12/20/22 - Mercy me, what a headache... This is why I can't have nice things. A couple of days ago I was writing new functions and growing the user dictionary, when I suddenly realized that the all_urls list was the wrong length. It had been over 1000 items long, and suddenly it was 30. Uh oh... Turns out, I had modified the get_first_user function just a bit to allow it to take a specific user URL input, thereby adding/updating a specific user in the data. What a great idea, right?! Well, it turns out there is a small problem with that. In that function, I set self.all_urls equal to the followers of the individual being scraped, which instead of updating the list just erases it and starts all over again. Also, it somehow broke the self.user_dict, but I was too frustrated to do a full post mortem. I just kind of scowled and grumbled at my computer for a while until my wife made me sit by her on the couch and decompress. Then I went and played Nintendo with some friends. Minigames are a good way to blow off some steam.

Anyway, my first attempts at reverting the offending commits were not good. I got stuck in what I'm calling "revert hell" in GitHub Desktop, where nothing I did seemed to actually make meaningful changes to the repository. After stewing about it for a couple of days, I googled a few things tonight and thought that instead of reverting the most recent commits, I might just be able to revert to a specific commit. And indeed that is possible with git reset! Huzzah! :tada:

With my newfound but as-yet-untested knowledge, I reset the repository to the commit that I wanted, put those changes on a new branch (correct-rollback), and then merged that branch with the main branch on GitHub. A couple things were still missing when I updated the main branch locally, but I just copied and pasted those things from the commit details in GitHub. NBD.

Now it's time to test everything and see if it's working. I need to figure out how to test this, but for now I'm pretty sure I can just add/update one user at a time and make sure everything adds up correctly.

[an hour or so later]

Tested, and everything is working again!!! 🥳 I was able to get new users and update an existing user without messing up the base datasets. I'm very relieved.

Two potential next steps:

I think I'm going to focus on growing the user dataset and doing some reco work with it. That will feel good.

12/16/22 - I'm back! It's been a while since I've worked on this project, and I'm glad to be back at it. I took a break for a bit to work on my Fortune Cookie Movies project, move to Utah, and just generally take a break because I've been feeling a little burnt out. Anyway, I'm ready to get back into this.

One thing I want to say about this now that I'm getting back to it - comments and docstrings are the BEST! I would have been completely lost if not for the docstrings I wrote on my functions. It helped prime my brain and get back in the zone.

I've created the UserDict class, which I'm really excited about because it was just a couple of blocks of code in a Jupyter notebook before.

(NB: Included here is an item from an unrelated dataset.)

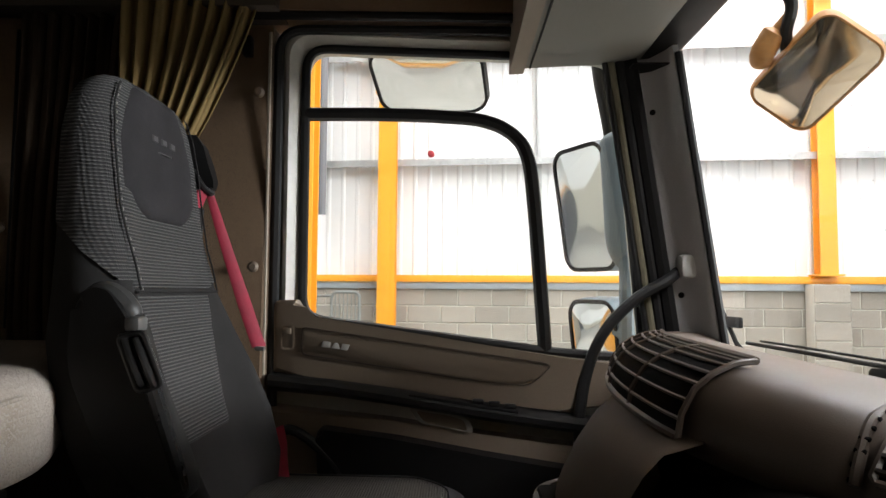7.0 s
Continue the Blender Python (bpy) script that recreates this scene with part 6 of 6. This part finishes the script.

I've got two potential items to work on next:

7/10/22 - Back to scraping
I decided to go back to my scraping code yesterday because it was only stored in a Jupyter notebook. I created a TeaDict class that I think is awesome! Here's what it can do so far:

There's definitely room for improvement; for example, the get_reviews method is pretty long and can probably be broken into a couple of sub-functions. Even so, I'm really pleased with how it is turning out.

One of the most important updates is that now I can easily import the data and either update existing entries with more reviews or add new entries. Before, it started from scratch every time. #Lame

7/5/22 - Item-based methods are taking some extra work to understand
I'm not feeling great today, so I'm just doing some reading and reviewing. For some reason, I am struggling to imagine item-based collaborative filtering. User-based is intuitive for me, "People like you also enjoyed...". I can envision the User-Item matrix in my head and see how the different columns work together to inform the final outcome.

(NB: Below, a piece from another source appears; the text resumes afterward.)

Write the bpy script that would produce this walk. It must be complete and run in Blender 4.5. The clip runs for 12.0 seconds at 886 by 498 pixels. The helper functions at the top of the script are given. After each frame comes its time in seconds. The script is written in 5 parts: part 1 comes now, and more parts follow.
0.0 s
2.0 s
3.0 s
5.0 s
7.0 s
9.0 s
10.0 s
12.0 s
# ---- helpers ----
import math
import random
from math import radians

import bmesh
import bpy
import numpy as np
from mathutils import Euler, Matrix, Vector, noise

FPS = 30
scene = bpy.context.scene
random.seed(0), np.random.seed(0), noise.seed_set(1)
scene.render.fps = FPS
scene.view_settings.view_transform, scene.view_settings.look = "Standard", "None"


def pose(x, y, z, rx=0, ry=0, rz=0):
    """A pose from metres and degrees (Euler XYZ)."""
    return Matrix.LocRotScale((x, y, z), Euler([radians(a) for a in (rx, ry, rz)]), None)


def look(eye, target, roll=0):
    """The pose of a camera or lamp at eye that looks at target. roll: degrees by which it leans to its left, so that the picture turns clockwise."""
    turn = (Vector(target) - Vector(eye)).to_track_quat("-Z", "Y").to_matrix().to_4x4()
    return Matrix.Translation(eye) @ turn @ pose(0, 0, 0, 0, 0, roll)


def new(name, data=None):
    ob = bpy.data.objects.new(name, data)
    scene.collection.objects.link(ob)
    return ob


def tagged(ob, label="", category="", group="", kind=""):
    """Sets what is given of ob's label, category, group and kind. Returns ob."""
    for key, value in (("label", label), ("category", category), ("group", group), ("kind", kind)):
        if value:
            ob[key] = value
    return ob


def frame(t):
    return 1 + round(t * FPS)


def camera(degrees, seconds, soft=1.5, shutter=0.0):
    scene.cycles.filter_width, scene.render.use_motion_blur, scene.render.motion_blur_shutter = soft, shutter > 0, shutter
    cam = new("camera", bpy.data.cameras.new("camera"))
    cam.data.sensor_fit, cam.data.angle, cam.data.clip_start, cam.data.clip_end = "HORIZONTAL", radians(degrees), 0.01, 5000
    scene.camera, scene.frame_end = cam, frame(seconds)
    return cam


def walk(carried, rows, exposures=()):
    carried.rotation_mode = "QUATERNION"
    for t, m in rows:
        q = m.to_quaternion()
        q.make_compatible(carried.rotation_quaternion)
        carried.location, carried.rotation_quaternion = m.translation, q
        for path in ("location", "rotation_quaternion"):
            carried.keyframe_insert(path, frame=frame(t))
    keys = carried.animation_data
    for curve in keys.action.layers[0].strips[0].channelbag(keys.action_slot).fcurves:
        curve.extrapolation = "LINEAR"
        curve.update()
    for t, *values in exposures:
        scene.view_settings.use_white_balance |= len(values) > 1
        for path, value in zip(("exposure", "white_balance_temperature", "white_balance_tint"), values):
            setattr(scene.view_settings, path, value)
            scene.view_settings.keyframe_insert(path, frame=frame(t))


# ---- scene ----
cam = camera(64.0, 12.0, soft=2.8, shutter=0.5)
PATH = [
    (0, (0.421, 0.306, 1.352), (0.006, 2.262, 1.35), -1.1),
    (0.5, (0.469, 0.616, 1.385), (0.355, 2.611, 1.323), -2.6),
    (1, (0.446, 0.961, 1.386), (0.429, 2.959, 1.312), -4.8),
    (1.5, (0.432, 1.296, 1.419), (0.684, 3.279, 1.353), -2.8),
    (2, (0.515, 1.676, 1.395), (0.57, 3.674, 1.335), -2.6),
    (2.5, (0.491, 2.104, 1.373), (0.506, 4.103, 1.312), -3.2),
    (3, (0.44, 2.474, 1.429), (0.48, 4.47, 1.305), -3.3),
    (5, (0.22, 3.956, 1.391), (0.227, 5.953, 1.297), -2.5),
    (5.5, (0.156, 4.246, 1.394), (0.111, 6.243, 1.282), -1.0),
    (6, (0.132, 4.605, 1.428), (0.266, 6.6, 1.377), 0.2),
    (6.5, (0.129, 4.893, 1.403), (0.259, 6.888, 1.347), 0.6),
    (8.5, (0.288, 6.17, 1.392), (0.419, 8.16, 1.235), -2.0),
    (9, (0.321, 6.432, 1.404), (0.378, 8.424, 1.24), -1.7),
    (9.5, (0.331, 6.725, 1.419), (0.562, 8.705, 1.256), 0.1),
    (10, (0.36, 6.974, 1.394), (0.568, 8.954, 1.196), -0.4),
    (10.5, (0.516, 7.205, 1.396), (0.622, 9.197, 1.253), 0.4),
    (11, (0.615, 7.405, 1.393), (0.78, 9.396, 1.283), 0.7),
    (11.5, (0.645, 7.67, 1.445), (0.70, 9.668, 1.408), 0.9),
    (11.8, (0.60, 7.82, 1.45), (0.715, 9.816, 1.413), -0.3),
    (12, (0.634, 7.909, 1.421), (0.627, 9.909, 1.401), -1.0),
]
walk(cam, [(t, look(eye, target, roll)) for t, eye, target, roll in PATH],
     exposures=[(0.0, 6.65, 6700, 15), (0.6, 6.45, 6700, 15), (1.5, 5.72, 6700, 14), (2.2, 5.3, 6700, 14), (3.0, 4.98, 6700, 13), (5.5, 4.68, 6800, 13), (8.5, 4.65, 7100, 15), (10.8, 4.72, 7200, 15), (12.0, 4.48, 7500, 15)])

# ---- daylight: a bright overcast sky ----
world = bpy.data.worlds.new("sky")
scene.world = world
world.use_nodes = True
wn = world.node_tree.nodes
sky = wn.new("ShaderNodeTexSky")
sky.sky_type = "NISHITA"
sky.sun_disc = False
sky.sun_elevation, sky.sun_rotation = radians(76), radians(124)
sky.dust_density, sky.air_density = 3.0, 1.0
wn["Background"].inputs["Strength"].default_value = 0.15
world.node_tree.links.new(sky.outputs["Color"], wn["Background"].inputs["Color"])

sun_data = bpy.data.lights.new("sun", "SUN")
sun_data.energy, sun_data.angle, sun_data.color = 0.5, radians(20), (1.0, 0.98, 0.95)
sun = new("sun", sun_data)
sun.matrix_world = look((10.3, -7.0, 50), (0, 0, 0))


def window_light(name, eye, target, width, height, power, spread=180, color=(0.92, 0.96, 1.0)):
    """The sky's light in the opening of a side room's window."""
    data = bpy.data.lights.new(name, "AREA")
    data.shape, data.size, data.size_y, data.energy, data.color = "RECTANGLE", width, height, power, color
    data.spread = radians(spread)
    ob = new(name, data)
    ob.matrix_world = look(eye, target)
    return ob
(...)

I think item-based methods are counterintuitive because they compare along rows instead of down columns. I'm so used to looking down columns in my work to see an outlier or a missing data point, but I spend much less time looking across rows in my daily work because usually looking across rows means looking across different attributes, and those attributes are often only loosely related (e.g., expected revenue and marketing channel).

One of the things I'm most interested in with recommender systems is the idea of recommending things that broaden one's perspectives. Terms used to describe this include novelty, diversity, and serendipity. The book I'm reading says that while item-based methods are good for suggesting relevant items, user-based methods are better for providing diversity. That makes sense to me because if I think about my own musical tastes, I tend to listen to a rather thin slice of the universe of music that I might possibly enjoy. If an item-based recommender were used for me, I'd quickly find myself in an echo chamber, and I might get bored. However, other people who like the same music I do might also be music buffs, and I can benefit from their habit of looking for independent bands to discover and enjoy by taking recommendations from their listening histories.

7/4/22 - Recos all around Last night and this morning were totally recommendation-focused. I made my first models with Surprise, which was exciting. That said, there's way more to it than just fitting models, so I spent some time today reading my Recommender Systems text book to get a better understanding of neighborhood-based collaborative filtering. The main topics were:

So much to learn! I'm really excited to start putting all these pieces together and trying out different hyperparameters to get a solid model going.

7/3/22 - A repo at last!
I've been working on this project for several days now (maybe two weeks?). Late last night I made my first visualization showing both teas and reviewers where the two different entities are different colors, so I was really about that. It's in the working notebook if you want to check it out.

Today I decided to make a proper GitHub repo so I can share this and my progress over time. I still want to create functions for scraping, probably within a class of some sort so I can easily create new instances to grow the dataset/update data. However, because I want to keep up momentum and make progress on an MVP, I'm going to switch gears now and start using the Surprise library to make some recommender models. A recommender system was my original goal with this project, so I'm excited to get going on it! I'm also looking forward to incorporating elements of network analysis into the recommendations to see how that might make the model more interesting.